Task prompt — In the data, extract each line that holds the string "part".

Source excerpt —

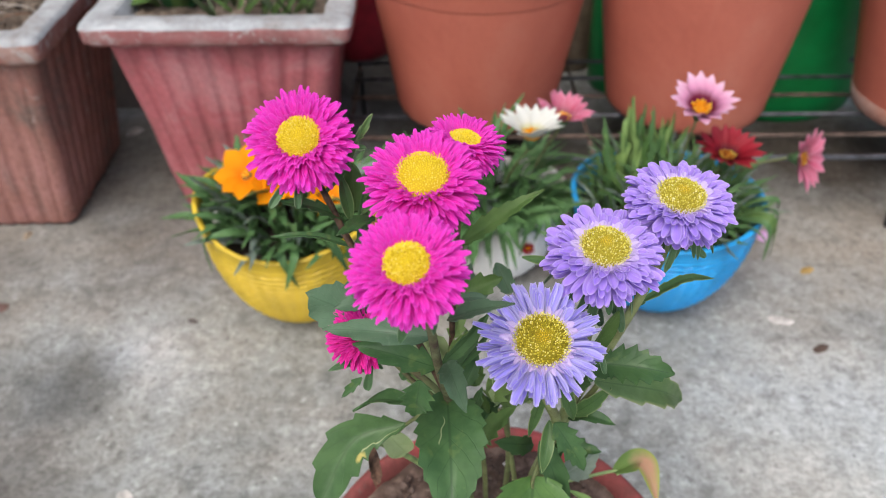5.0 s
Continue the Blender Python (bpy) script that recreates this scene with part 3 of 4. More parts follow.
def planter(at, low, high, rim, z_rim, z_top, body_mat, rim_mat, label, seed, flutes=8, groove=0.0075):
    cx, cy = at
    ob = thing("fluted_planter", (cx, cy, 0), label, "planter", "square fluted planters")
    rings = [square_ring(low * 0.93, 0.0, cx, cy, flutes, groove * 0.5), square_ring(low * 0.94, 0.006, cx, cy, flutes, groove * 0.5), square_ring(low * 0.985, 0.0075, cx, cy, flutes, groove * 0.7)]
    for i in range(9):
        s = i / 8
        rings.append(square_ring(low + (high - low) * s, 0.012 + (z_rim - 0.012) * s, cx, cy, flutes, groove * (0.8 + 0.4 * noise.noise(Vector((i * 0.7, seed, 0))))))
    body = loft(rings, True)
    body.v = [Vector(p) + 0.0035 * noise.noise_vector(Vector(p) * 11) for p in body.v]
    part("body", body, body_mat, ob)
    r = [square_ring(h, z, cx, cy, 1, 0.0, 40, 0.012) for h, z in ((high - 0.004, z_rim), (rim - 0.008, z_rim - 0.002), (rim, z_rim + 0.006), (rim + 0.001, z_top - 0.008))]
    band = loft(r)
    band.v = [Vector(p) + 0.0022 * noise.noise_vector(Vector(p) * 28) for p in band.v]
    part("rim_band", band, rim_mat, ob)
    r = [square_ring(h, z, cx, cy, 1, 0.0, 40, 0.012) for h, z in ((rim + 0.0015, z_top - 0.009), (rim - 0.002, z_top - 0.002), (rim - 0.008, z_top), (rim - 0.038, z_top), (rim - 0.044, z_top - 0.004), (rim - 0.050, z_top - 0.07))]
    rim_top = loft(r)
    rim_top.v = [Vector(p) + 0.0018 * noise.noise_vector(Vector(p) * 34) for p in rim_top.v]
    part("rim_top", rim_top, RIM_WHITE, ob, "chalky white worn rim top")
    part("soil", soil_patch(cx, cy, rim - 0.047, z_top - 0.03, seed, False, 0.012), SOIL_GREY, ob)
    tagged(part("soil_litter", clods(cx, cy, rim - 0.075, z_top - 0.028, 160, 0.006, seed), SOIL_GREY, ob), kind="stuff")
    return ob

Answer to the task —
Continue the Blender Python (bpy) script that recreates this scene with part 3 of 4. More parts follow.
    part("body", body, body_mat, ob)
    part("rim_band", band, rim_mat, ob)
    part("rim_top", rim_top, RIM_WHITE, ob, "chalky white worn rim top")
    part("soil", soil_patch(cx, cy, rim - 0.047, z_top - 0.03, seed, False, 0.012), SOIL_GREY, ob)
    tagged(part("soil_litter", clods(cx, cy, rim - 0.075, z_top - 0.028, 160, 0.006, seed), SOIL_GREY, ob), kind="stuff")